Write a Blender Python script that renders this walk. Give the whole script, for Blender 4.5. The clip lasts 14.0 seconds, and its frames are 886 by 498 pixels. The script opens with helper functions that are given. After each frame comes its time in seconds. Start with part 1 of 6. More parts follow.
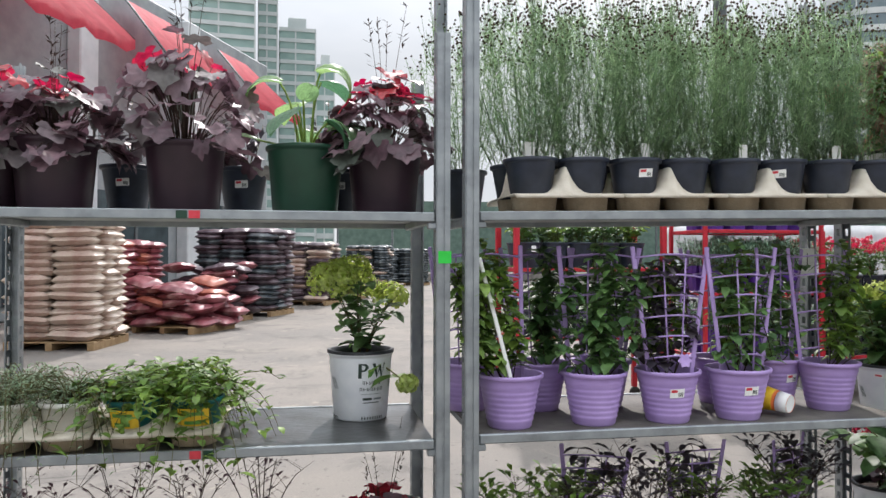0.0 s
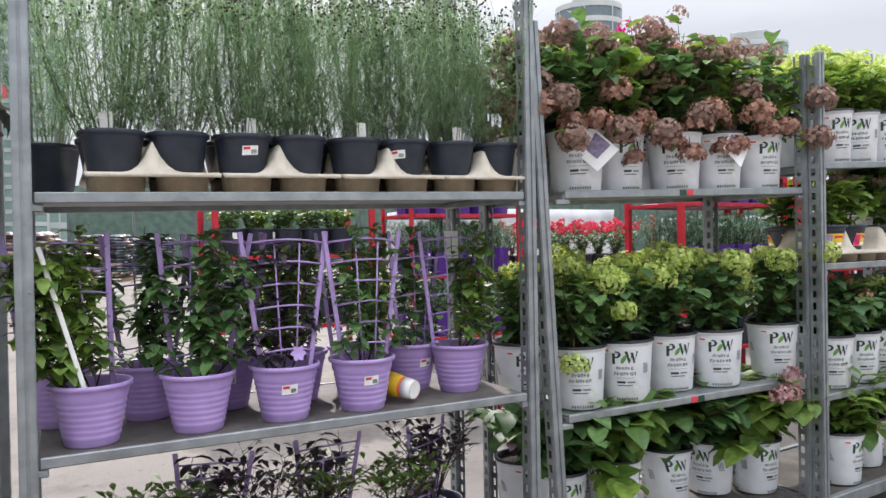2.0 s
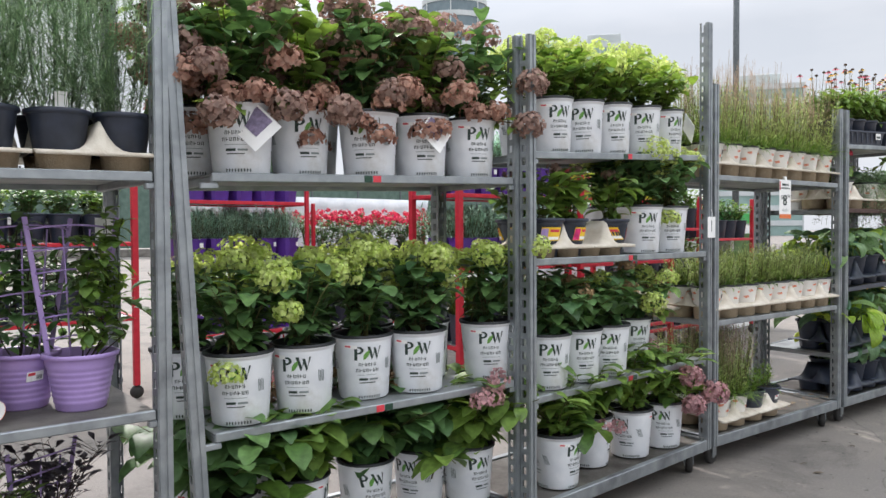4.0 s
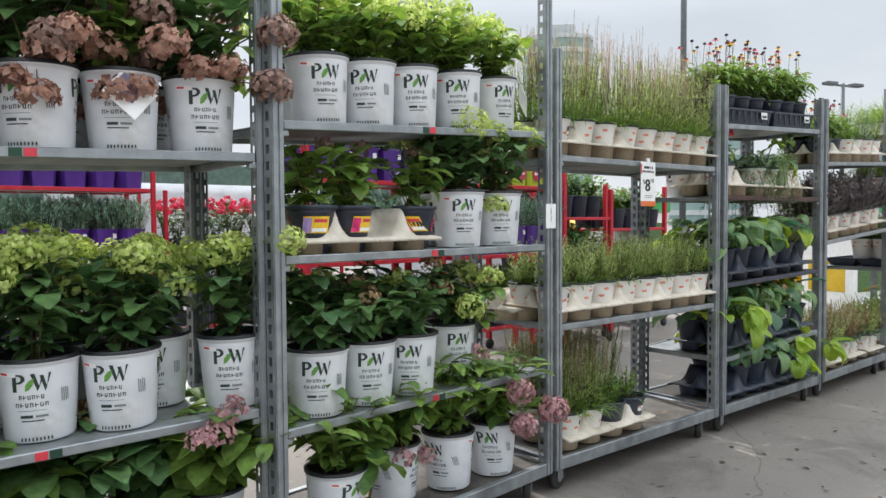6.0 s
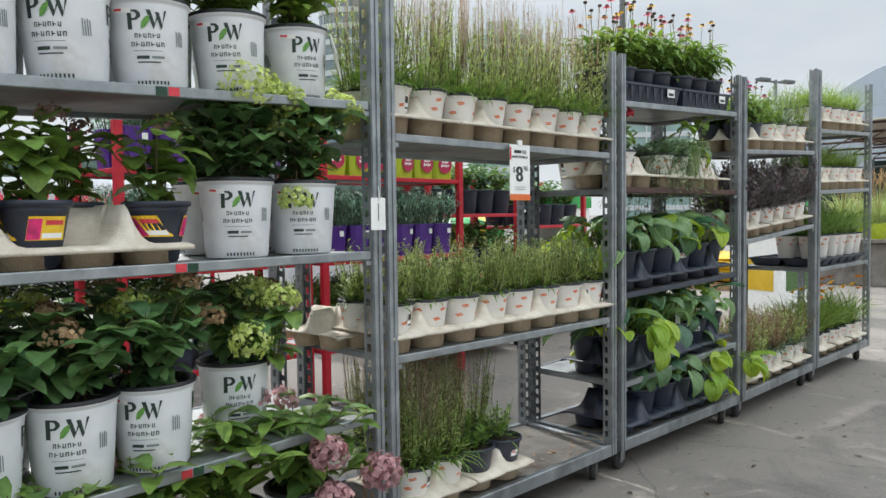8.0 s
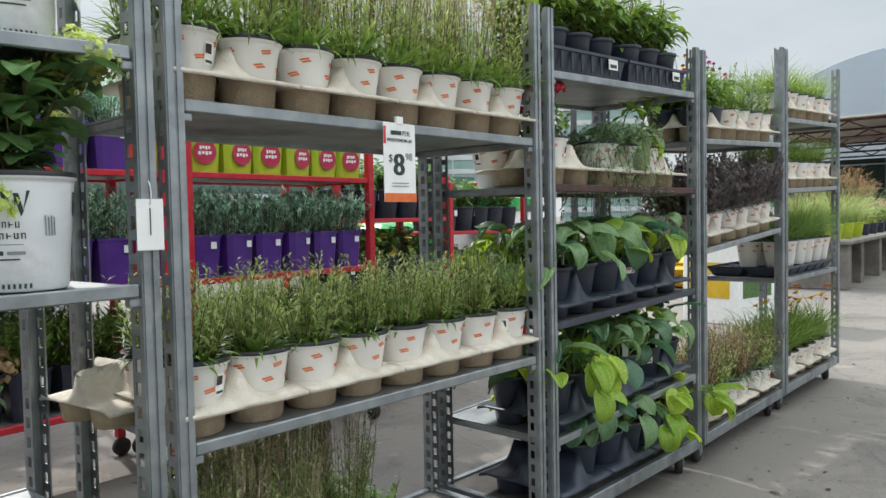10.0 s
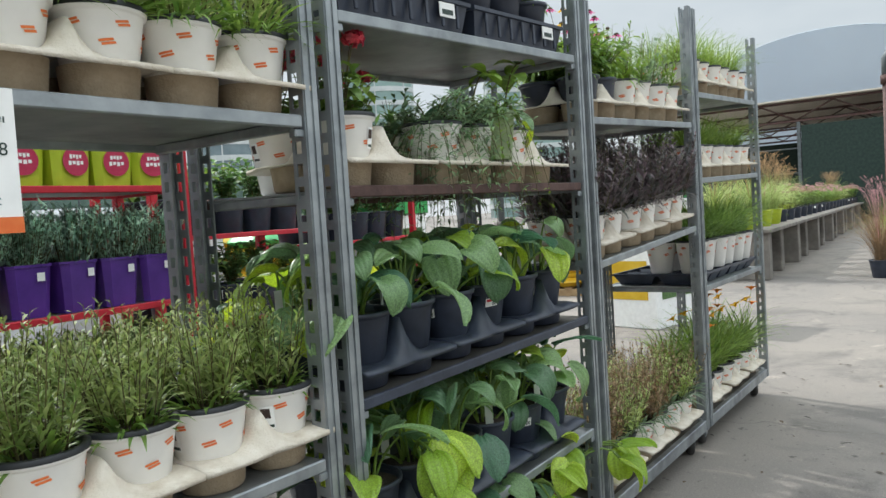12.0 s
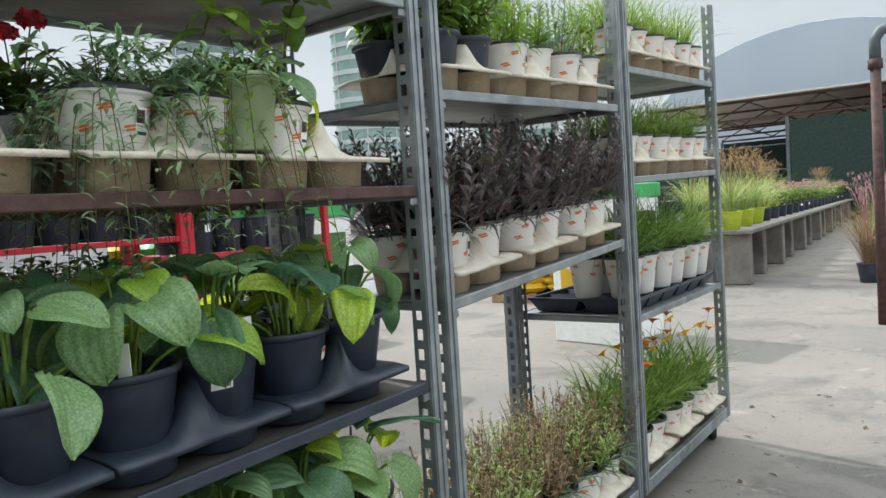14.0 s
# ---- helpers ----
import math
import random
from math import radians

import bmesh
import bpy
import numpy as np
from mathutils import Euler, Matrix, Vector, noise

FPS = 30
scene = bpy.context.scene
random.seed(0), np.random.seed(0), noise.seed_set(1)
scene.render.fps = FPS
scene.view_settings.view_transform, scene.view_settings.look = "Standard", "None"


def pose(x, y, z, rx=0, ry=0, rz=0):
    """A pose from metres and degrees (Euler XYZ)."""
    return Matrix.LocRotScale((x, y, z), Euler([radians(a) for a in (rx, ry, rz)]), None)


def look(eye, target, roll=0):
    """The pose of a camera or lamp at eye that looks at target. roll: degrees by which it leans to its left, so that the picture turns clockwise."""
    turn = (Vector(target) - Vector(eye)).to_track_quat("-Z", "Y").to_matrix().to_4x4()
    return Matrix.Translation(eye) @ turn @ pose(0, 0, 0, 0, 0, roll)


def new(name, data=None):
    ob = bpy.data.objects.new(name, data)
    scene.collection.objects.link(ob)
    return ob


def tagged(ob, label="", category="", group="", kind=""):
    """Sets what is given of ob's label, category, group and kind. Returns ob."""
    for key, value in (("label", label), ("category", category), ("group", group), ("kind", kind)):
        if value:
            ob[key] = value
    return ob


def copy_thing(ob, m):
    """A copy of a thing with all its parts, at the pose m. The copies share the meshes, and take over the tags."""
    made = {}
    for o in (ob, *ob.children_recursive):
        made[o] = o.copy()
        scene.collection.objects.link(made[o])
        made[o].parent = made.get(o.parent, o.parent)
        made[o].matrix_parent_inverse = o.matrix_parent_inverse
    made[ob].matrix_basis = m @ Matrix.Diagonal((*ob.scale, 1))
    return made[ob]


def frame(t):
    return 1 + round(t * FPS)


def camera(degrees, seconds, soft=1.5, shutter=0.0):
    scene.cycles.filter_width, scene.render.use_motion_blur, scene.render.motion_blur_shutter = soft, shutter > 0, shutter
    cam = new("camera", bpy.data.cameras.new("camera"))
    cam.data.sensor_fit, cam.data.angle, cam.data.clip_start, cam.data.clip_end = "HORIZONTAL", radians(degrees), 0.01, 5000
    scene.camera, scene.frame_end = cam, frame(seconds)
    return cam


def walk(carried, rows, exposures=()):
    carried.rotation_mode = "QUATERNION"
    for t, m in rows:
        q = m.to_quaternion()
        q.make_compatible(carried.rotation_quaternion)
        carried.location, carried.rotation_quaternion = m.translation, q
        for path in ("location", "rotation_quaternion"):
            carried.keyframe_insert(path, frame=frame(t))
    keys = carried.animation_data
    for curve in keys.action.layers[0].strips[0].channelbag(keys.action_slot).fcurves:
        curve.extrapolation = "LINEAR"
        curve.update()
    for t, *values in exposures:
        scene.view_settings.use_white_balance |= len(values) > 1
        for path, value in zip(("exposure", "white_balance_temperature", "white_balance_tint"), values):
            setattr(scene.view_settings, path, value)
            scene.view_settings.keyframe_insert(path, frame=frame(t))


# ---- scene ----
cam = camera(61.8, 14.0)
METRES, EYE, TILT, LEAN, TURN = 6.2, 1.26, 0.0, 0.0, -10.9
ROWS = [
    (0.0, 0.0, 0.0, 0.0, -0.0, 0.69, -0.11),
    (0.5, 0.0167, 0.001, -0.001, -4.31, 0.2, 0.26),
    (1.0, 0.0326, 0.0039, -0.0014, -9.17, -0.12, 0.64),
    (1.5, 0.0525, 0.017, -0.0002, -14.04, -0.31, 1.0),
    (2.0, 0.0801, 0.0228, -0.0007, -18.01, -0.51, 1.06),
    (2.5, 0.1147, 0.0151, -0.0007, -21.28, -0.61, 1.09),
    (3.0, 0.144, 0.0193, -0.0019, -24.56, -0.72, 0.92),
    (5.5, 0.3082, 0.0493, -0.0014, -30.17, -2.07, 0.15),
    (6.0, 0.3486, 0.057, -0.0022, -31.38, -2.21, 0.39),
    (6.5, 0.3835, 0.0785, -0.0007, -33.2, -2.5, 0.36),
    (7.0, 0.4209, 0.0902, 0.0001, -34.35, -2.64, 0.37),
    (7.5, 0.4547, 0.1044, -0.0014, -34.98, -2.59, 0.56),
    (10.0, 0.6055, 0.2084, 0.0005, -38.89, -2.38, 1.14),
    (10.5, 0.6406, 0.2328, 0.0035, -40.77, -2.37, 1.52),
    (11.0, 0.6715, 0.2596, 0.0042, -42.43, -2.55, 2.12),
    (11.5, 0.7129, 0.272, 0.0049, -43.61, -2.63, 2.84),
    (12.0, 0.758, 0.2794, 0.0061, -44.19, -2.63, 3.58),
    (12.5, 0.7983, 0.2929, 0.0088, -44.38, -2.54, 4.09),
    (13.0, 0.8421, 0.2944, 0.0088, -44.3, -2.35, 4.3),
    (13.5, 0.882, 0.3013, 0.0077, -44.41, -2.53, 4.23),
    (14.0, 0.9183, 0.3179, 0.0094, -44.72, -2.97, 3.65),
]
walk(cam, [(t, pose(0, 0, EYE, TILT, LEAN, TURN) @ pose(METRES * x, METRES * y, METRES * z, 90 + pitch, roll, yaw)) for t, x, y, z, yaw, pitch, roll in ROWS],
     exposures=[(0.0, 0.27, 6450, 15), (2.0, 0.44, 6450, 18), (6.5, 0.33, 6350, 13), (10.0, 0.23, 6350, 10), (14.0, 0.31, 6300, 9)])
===
* [WORK TO BE COMPLETED]: Return every line above that contains the word "keys".

* [RESULT]:
    keys = carried.animation_data
    for curve in keys.action.layers[0].strips[0].channelbag(keys.action_slot).fcurves:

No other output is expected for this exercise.